> _WHAT IS EXPECTED_: Nothing in the data should change when you return it, but leave the pictures out.

> _STORED DATA_:

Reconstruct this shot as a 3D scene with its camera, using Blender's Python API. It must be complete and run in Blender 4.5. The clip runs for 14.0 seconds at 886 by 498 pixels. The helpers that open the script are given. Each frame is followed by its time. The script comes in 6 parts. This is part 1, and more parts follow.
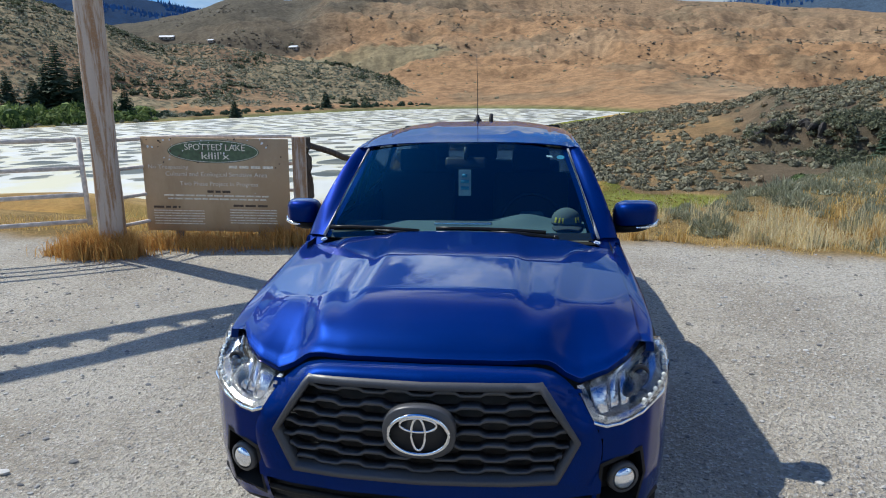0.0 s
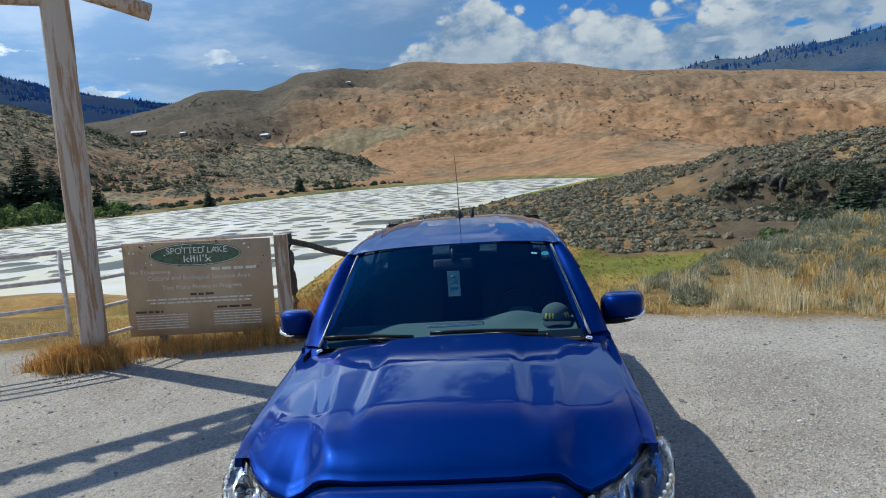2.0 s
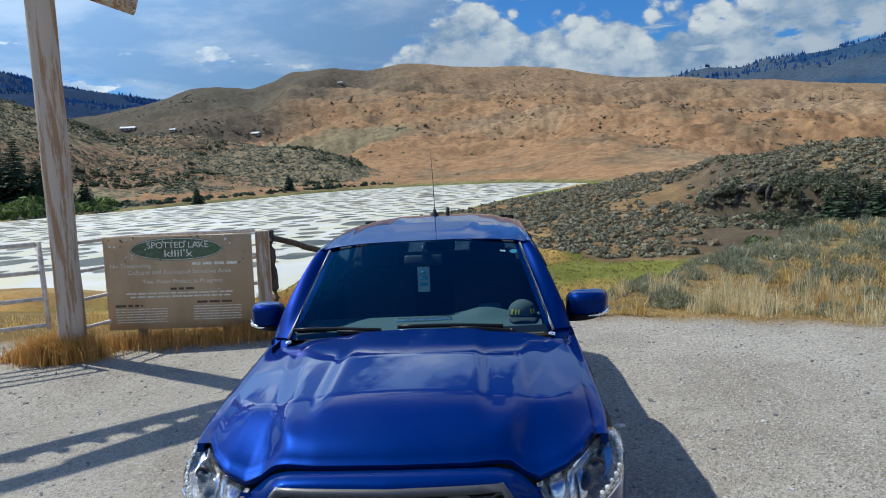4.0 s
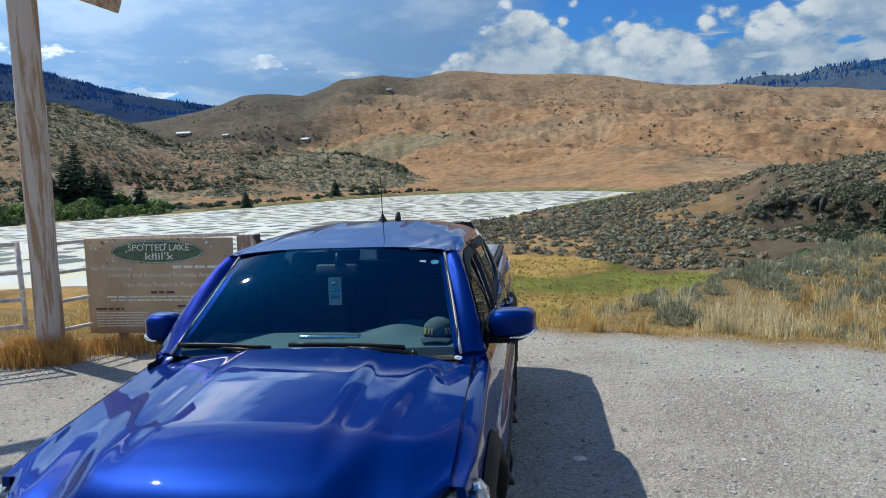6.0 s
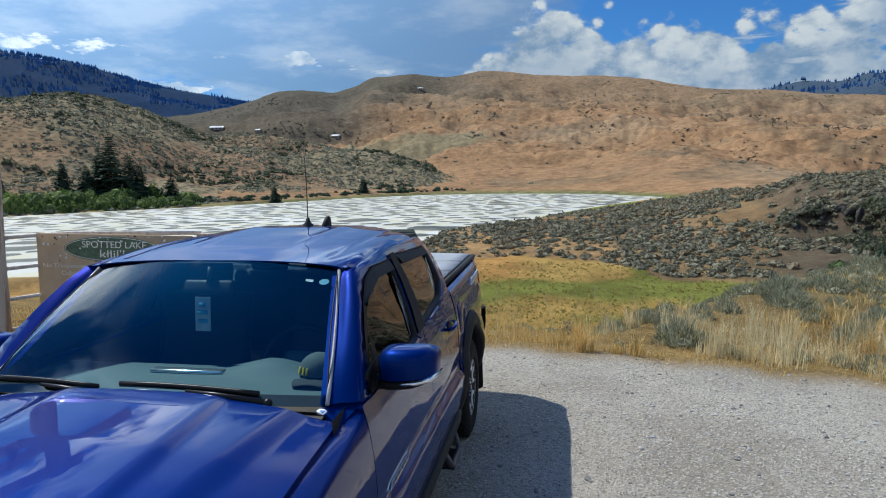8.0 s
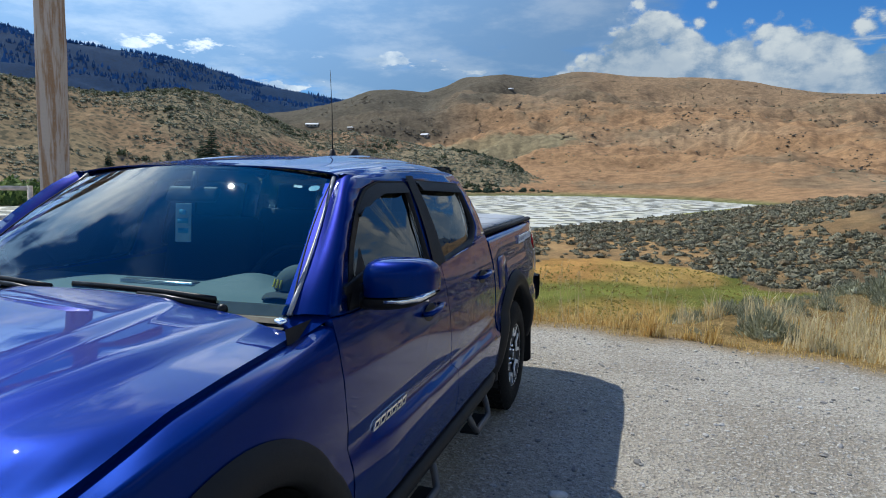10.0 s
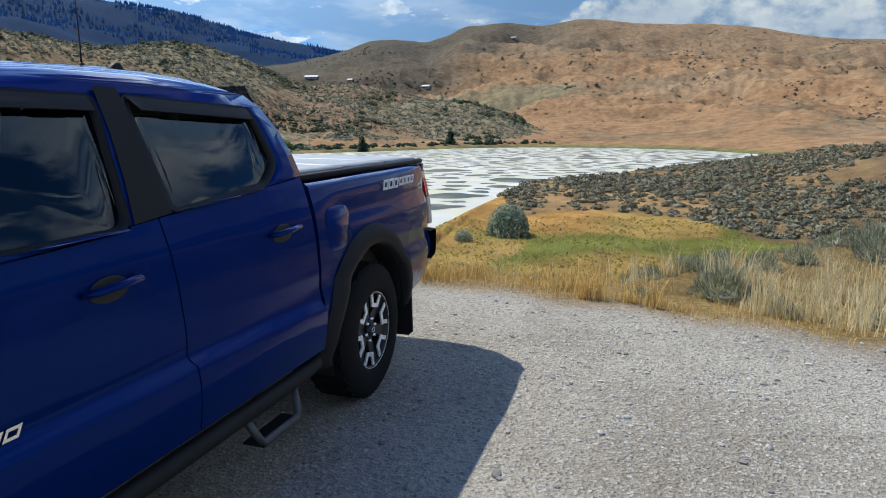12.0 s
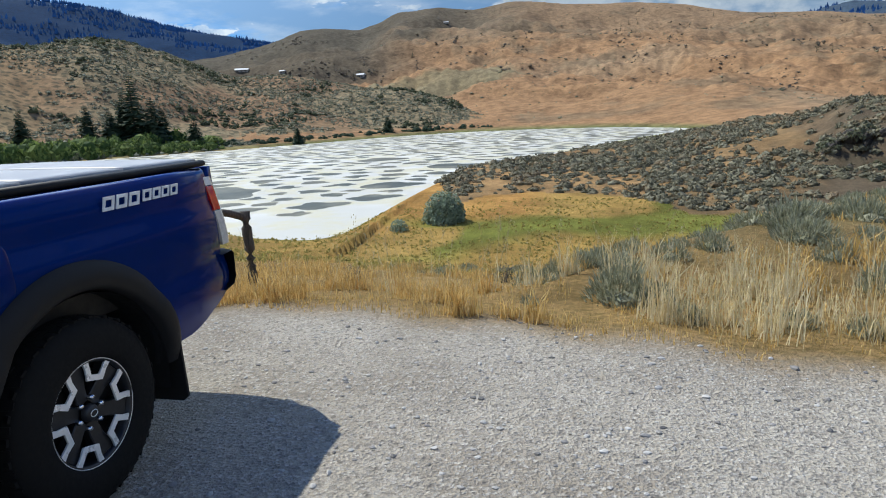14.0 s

> _OUTPUT_:
Reconstruct this shot as a 3D scene with its camera, using Blender's Python API. It must be complete and run in Blender 4.5. The clip runs for 14.0 seconds at 886 by 498 pixels. The helpers that open the script are given. Each frame is followed by its time. The script comes in 6 parts. This is part 1, and more parts follow.
0.0 s
2.0 s
4.0 s
6.0 s
8.0 s
10.0 s
12.0 s
14.0 s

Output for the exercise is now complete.